Ce costume, ou plutôt son absence, est emblématique de la manière dont les films ont traité les liens de Wolverine avec l’équipe qu’il a fini par intégrer.
Relations filmées entre Wolverine et les X-Men
Le conflit et l’amitié
Dans les comics, les relations de Wolverine avec les autres X-Men sont complexes et évolutives. Sa rivalité avec Cyclope est légendaire, un choc permanent entre le soldat discipliné et le guerrier indiscipliné, exacerbé par leur amour commun pour Jean Grey. Il développe aussi des amitiés profondes, notamment une relation quasi fraternelle avec Diablo et un lien de mentorat avec de jeunes mutantes comme Kitty Pryde ou Jubilee. Ces interactions multiples dessinent le portrait d’un homme qui, malgré son indépendance farouche, a besoin d’une famille.

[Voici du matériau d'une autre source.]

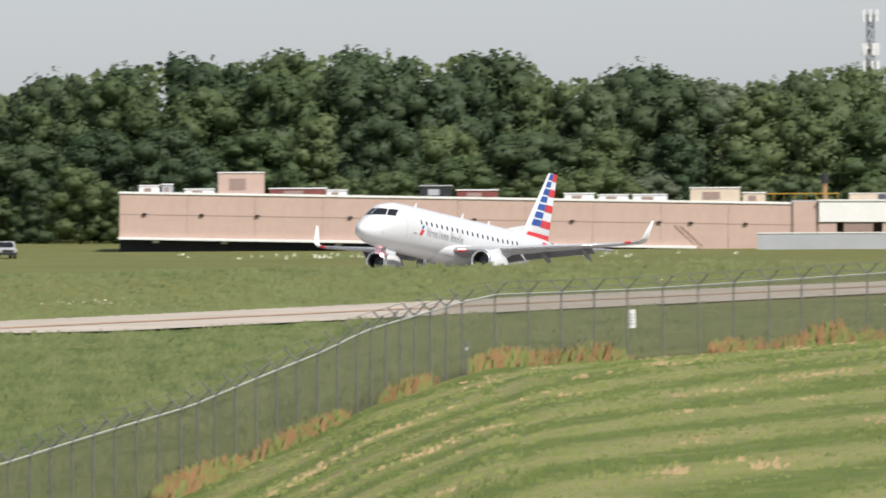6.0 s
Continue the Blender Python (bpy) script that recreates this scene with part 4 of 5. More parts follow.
# ---- aeroplane ----
PLANE = thing("airliner", Matrix.Identity(4), "white twin-engine regional jet with red and blue striped tail fin", "airplane")
X0 = 15.7      # nose ahead of the main wheels
STATIONS = [(0.0, 2.40, 0.03, 0.03), (0.12, 2.40, 0.29, 0.27), (0.4, 2.41, 0.58, 0.54), (0.9, 2.45, 0.86, 0.81), (1.6, 2.57, 1.09, 1.08), (2.4, 2.77, 1.26, 1.36), (3.3, 2.98, 1.39, 1.64),
            (4.6, 3.09, 1.48, 1.79), (6.0, 3.11, 1.505, 1.83), (20.0, 3.11, 1.505, 1.83), (22.5, 3.24, 1.44, 1.69), (25.0, 3.55, 1.22, 1.35), (27.5, 3.93, 0.90, 0.93),
            (29.8, 4.20, 0.52, 0.57), (31.1, 4.33, 0.25, 0.30), (31.6, 4.36, 0.10, 0.13)]
ST = np.array(STATIONS)
SILVER = material("pearl_white_paint", (0.73, 0.74, 0.76), 0.24, 0.12, vary=0.02, scale=0.3, fine=0.015, spec=0.6)
ALU = material("polished_aluminium", (0.70, 0.71, 0.73), 0.25, 0.9, vary=0.04, scale=0.8)
WINGGREY = material("wing_grey", (0.42, 0.43, 0.45), 0.35, 0.1, vary=0.05, scale=0.4, fine=0.03)
# wing grey darkened for flaps and fairings: underside shade put into the colour
FLAPSHADE = material("shaded_flap_grey", (0.24, 0.245, 0.26), 0.4, 0.1, vary=0.06, scale=0.5, fine=0.03)
TITLE = material("title_grey", (0.20, 0.21, 0.23), 0.4)
TAILBLUE = material("tail_blue", (0.025, 0.085, 0.34), 0.3, vary=0.25, scale=0.9)
TAILRED = material("tail_red", (0.62, 0.03, 0.045), 0.3, vary=0.06, scale=0.5)
SEAM = material("panel_seam", (0.42, 0.42, 0.43), 0.5)
LANDING = glow("landing_light", (1.0, 0.38, 0.45), 7.0)


def hull(x, th, out=0.0):
    """A point of the fuselage x metres behind the nose, th degrees from the top towards the aircraft's left."""
    k = [np.interp(x, ST[:, 0], ST[:, i]) for i in (1, 2, 3)]
    t = radians(th)
    return Vector((X0 - x, (k[1] + out) * math.sin(t), k[0] + (k[2] + out) * math.cos(t)))


def nose_x(y, z):
    """How far behind the nose the hull passes through (y, z)."""
    a, b = 0.0, 7.0
    for _ in range(26):
        m = (a + b) / 2
        c, w, h = (np.interp(m, ST[:, 0], ST[:, i]) for i in (1, 2, 3))
        if (y / w) ** 2 + ((z - c) / h) ** 2 > 1:
            a = m
        else:
            b = m
    return a


def nose_pane(corners, n=5):
    """A glazing pane on the nose from four (y, z) corners, in order round."""
    bm = bmesh.new()
    c = [Vector(q) for q in corners]
    g = []
    for i in range(n + 1):
        row = []
        for j in range(n + 1):
            u, v = i / n, j / n
            q = c[0] * (1 - u) * (1 - v) + c[1] * u * (1 - v) + c[2] * u * v + c[3] * (1 - u) * v
            x = nose_x(abs(q[0]), q[1])
            row.append(bm.verts.new((X0 - x + 0.02, q[0] * 1.012, q[1] + 0.012)))
        g.append(row)
    for i in range(n):
        for j in range(n):
            bm.faces.new((g[i][j], g[i + 1][j], g[i + 1][j + 1], g[i][j + 1]))
    bmesh.ops.recalc_face_normals(bm, faces=bm.faces)
    return bm


def hull_patch(x0, x1, t0, t1, nx=2, nt=3, out=0.012, slant=0.0):
    bm = bmesh.new()
    g = [[bm.verts.new(hull(x0 + (x1 - x0) * i / nx + slant * j / nt, t0 + (t1 - t0) * j / nt, out)) for j in range(nt + 1)] for i in range(nx + 1)]
    for i in range(nx):
        for j in range(nt):
            bm.faces.new((g[i][j], g[i + 1][j], g[i + 1][j + 1], g[i][j + 1]))
    return bm


def foil(bm, sections, n=14):
    """A wing from sections (leading edge point, chord, thickness, up vector)."""
    rings = []
    for le, chord, thick, upv in sections:
        ring = []
        for i in range(2 * n):
            a = math.pi * i / n
            xc = 0.5 * (1 + math.cos(a))
            yt = 5 * thick * (0.2969 * math.sqrt(xc) - 0.126 * xc - 0.3516 * xc ** 2 + 0.2843 * xc ** 3 - 0.1036 * xc ** 4) * chord
            sgn = 1 if i <= n else -1
            ring.append(bm.verts.new(Vector(le) + Vector((-xc * chord, 0, 0)) + Vector(upv) * yt * sgn))
        rings.append(ring)
    for a, b in zip(rings, rings[1:]):
        for i in range(2 * n):
            bm.faces.new((a[i], a[(i + 1) % (2 * n)], b[(i + 1) % (2 * n)], b[i]))
    bm.faces.new(rings[0]), bm.faces.new(rings[-1])
    bmesh.ops.recalc_face_normals(bm, faces=bm.faces)
    return bm


def lathe(bm, prof, y, z, n=30):
    rr = [[bm.verts.new((x, y + r * math.sin(t), z + r * math.cos(t))) for t in np.linspace(0, 2 * math.pi, n, endpoint=False)] for x, r in prof]
    for a, b in zip(rr, rr[1:]):
        for i in range(n):
            bm.faces.new((a[i], a[(i + 1) % n], b[(i + 1) % n], b[i]))
    bmesh.ops.recalc_face_normals(bm, faces=bm.faces)
    return bm


FIN = [(4.45, -10.05, -14.8), (5.4, -10.85, -15.0), (9.93, -14.52, -15.95)]


def fin_point(u, z, side, out=0.0):
    le, te = np.interp(z, [f[0] for f in FIN], [f[1] for f in FIN]), np.interp(z, [f[0] for f in FIN], [f[2] for f in FIN])
    c = le - te
    yt = 5 * 0.085 * (0.2969 * math.sqrt(max(u, 0)) - 0.126 * u - 0.3516 * u ** 2 + 0.2843 * u ** 3 - 0.1036 * u ** 4) * c
    return Vector((le - u * c, side * (yt + out), z))


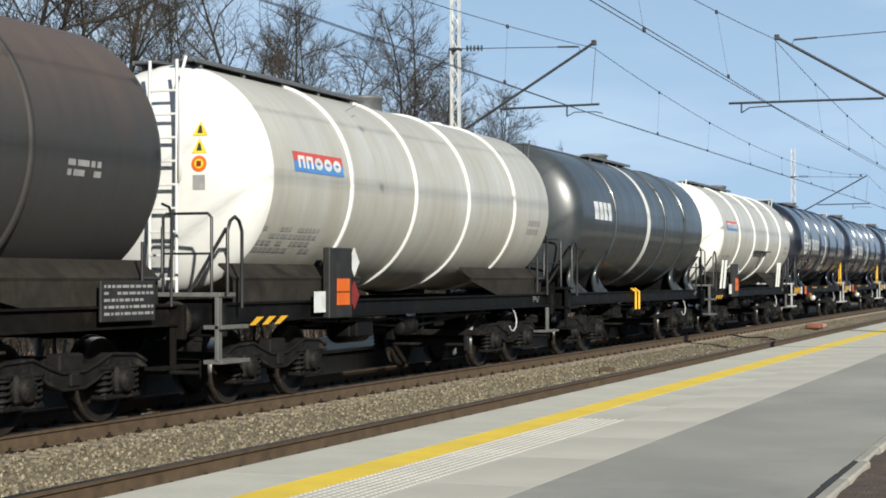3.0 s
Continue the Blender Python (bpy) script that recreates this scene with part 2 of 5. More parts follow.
def make_ground():
    rust_along_rails(M_BALLAST)
    whole("ground", sheet(-1800, 900, -300, 2600, -0.75), M_GRASS, "dry early spring grassland around the railway", "ground", kind="structure")
    whole("forest_floor", sheet(-60, -15.05, -10, 130, -0.5, 40, 110, 0.12), M_LITTER, "brown leaf litter under bare trees", "ground", kind="structure")
    # ballast bed as one swept cross-section
    prof = [(-12.6, -0.24), (-12.2, -0.2), (-9.0, -0.19), (-8.55, -0.24), (-7.9, -0.2), (-4.98, -0.2)]
    ms = Mesh()
    vs = [(x, y, z) for y in (-25, 220) for x, z in prof]
    n = len(prof)
    ms.add(vs, [(i, i + 1, n + i + 1, n + i) for i in range(n - 1)])
    whole("ballast_bed", ms, M_BALLAST, "grey-brown stone ballast bed of two tracks", "ballast", kind="structure")
    # unseen earth slope added to close the platform's land side against low sky light
    ms = Mesh()
    bank = [(6.0, 0.3), (7.0, 0.8), (8.5, 2.6), (10.0, 4.2), (11.5, 4.9), (16.0, 5.0), (16.0, -0.75)]
    ms.add([(x, y, z) for y in (-80, 90) for x, z in bank], [(i, i + 1, 8 + i, 7 + i) for i in range(6)])
    whole("bank", ms, M_LITTER, "unseen brown earth slope added to block low sky light", "ground", kind="structure")
    # embankment shoulder past the far platform
    ms = Mesh()
    ms.add([(-12.6, FEND, -0.24), (-15.4, FEND, -0.4), (-15.4, 220, -0.62), (-12.6, 220, -0.24)], [(0, 1, 2, 3)])
    whole("embankment", ms, M_LITTER, "low weedy embankment beside the track", "ground", kind="structure")
    # low earth mound round the foot of the next mast
    mound = Mesh()
    n, rings_ = 28, [(0.0, 0.06), (0.5, 0.04), (1.2, -0.12), (2.0, -0.35), (3.0, -0.62)]
    vs = [(XM - 0.2 + r_ * 0.9 * math.cos(2 * math.pi * k / n), SPAN + 48.9 + r_ * 2.2 * math.sin(2 * math.pi * k / n), z_ + 0.04 * noise.noise(Vector((r_ * 3, k * 0.7, 2)))) for r_, z_ in rings_ for k in range(n)]
    mound.add(vs, [(i * n + k, i * n + (k + 1) % n, (i + 1) * n + (k + 1) % n, (i + 1) * n + k) for i in range(len(rings_) - 1) for k in range(n)], True)
    whole("mound", mound, M_SANDY, "low sandy mound under the mast foot", "ground", kind="structure")
    # loose stones
    rng = np.random.default_rng(5)
    base = np.array([(1, 0, 0), (-1, 0, 0), (0, 1, 0), (0, -1, 0), (0, 0, 1), (0, 0, -1)], float)
    tri = np.array([(0, 2, 4), (2, 1, 4), (1, 3, 4), (3, 0, 4), (2, 0, 5), (1, 2, 5), (3, 1, 5), (0, 3, 5)])
    V, F = [], []
    k = 0
    for cnt, xa, xb, ya, yb in ((17000, -9.95, -7.15, 8, 32), (6000, -9.95, -7.15, 32, 75), (1500, -11.5, -10.0, 12, 60), (1200, -12.2, -11.55, 12, 50)):
        for _ in range(cnt):
            s = rng.uniform(0.012, 0.034)
            R = np.linalg.qr(rng.normal(size=(3, 3)))[0]
            p = (base * rng.uniform(0.7, 1.2, (6, 1)) * (s, s * 0.8, s * 0.65)) @ R.T
            x, y = rng.uniform(xa, xb), ya + (yb - ya) * rng.random() ** 1.25
            p += (x, y, np.interp(x, [q[0] for q in prof], [q[1] for q in prof]) + s * 0.25)
            V += p.tolist()
            F += (tri + k).tolist()
            k += 6
    me = bpy.data.meshes.new("ballast_stones")
    me.from_pydata(V, [], F)
    m, nt, b = nodes_of("stone_each")
    geo = nt.nodes.new("ShaderNodeNewGeometry")
    nt.links.new(ramp(nt, geo.outputs["Random Per Island"], [(0, (0.042, 0.034, 0.022)), (0.4, (0.092, 0.076, 0.049)), (0.85, (0.146, 0.124, 0.082)), (1, (0.215, 0.192, 0.14))]), b.inputs["Base Color"])
    b.inputs["Roughness"].default_value = 0.9
    rust_along_rails(m)
    me.materials.append(m)
    tagged(new("ballast_stones", me), "loose grey and tan crushed ballast stones", "ballast", kind="stuff")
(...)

Une simplification centrée sur le héros
Au cinéma, ces relations ont été considérablement simplifiées pour se concentrer sur quelques axes majeurs. La rivalité avec Cyclope est présente mais moins développée, souvent réduite à des piques verbales. L’amour tragique pour Jean Grey devient le fil rouge de la première trilogie, éclipsant de nombreuses autres dynamiques. La relation la plus explorée reste celle, complexe et filiale, avec le Professeur Xavier. En plaçant Wolverine au centre quasi exclusif de l’attention, les films ont souvent relégué les autres X-Men au rang de personnages secondaires, appauvrissant la richesse des interactions de groupe qui fait le sel des bandes dessinées. Cette approche a permis de construire un personnage principal fort, mais parfois au détriment de l’esprit d’équipe qui définit les X-Men.
L’adaptation cinématographique de Wolverine est une œuvre de compromis. Si des libertés ont été prises sur son apparence, son costume et la complexité de ses relations, l’essence du personnage a été préservée. Le combattant torturé, l’animal blessé cherchant la rédemption, le héros réticent au grand cœur, tous ces aspects ont été brillamment capturés. La version filmique, bien que différente, a su créer sa propre légende, prouvant qu’une adaptation réussie n’est pas toujours une copie conforme, mais une réinterprétation intelligente qui comprend l’âme de son sujet.